**EXERCISE INSTRUCTIONS**. Quote all of the data that follows exactly as written, skipping the images.
• • • • • • •
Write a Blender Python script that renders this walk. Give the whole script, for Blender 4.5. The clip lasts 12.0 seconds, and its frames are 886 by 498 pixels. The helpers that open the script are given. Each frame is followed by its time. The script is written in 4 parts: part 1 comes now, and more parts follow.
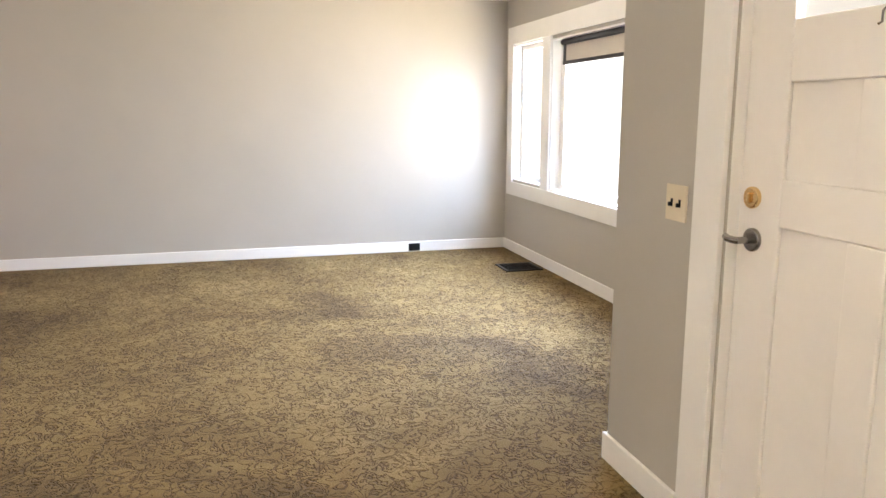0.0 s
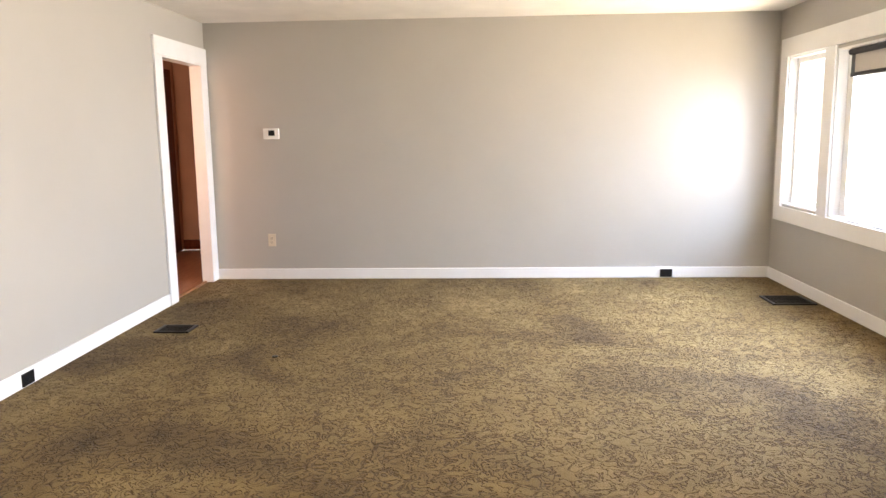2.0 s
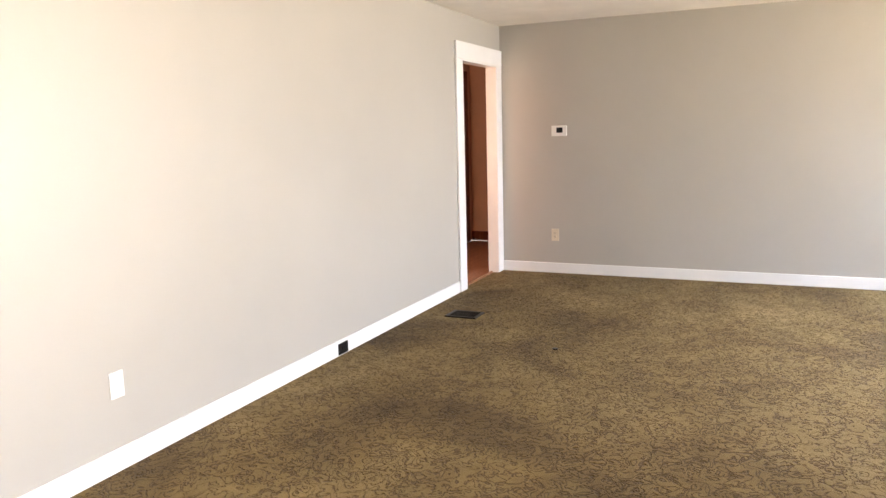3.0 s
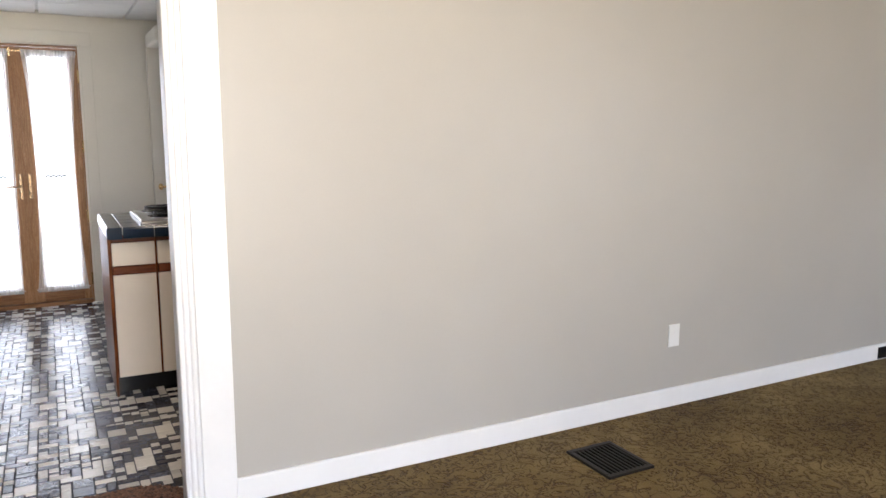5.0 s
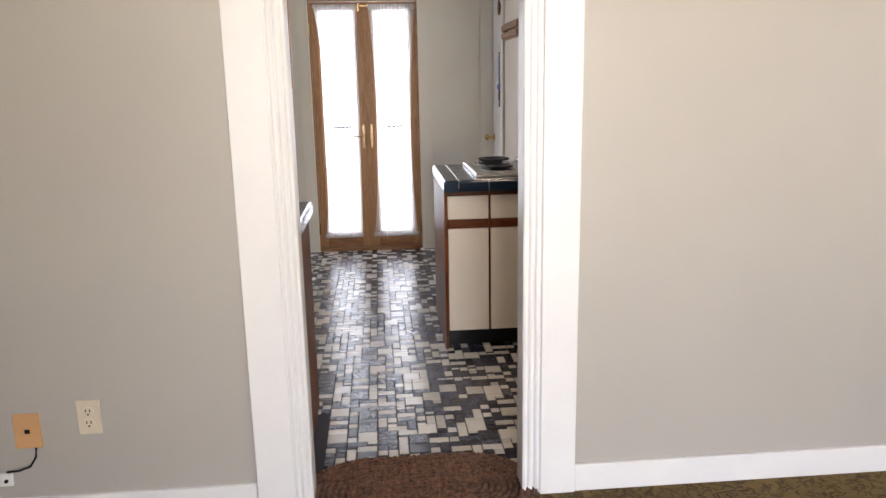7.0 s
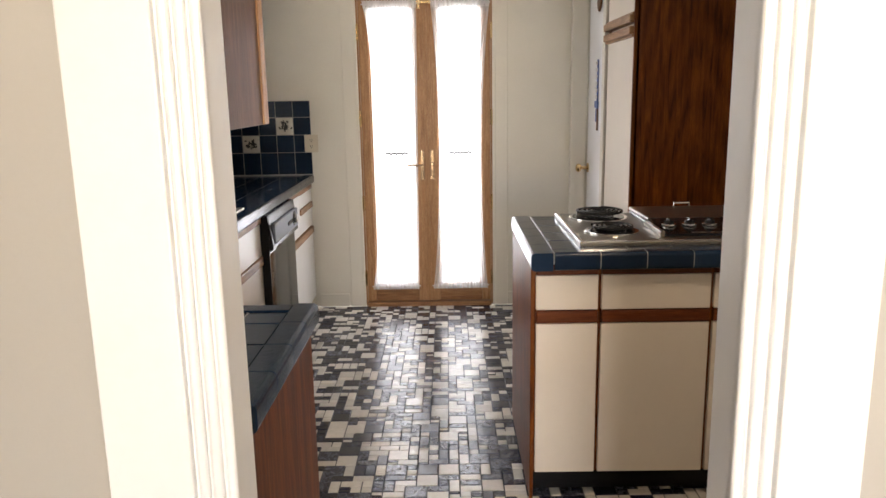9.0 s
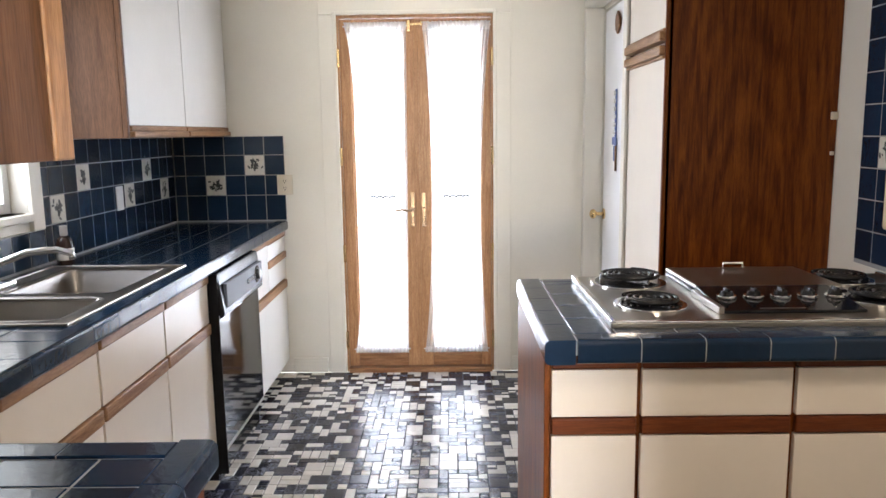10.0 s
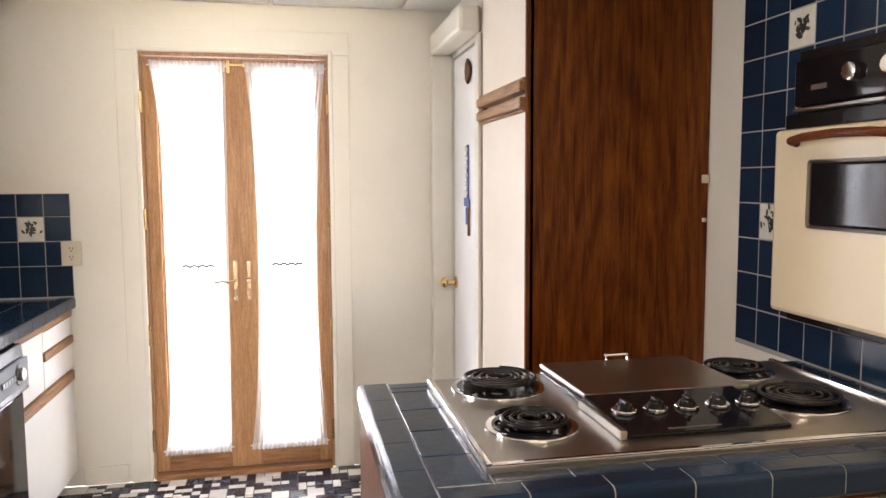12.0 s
• • • • • • •
**RESULT OF THE TASK**.
Write a Blender Python script that renders this walk. Give the whole script, for Blender 4.5. The clip lasts 12.0 seconds, and its frames are 886 by 498 pixels. The helpers that open the script are given. Each frame is followed by its time. The script is written in 4 parts: part 1 comes now, and more parts follow.
0.0 s
2.0 s
3.0 s
5.0 s
7.0 s
9.0 s
10.0 s
12.0 s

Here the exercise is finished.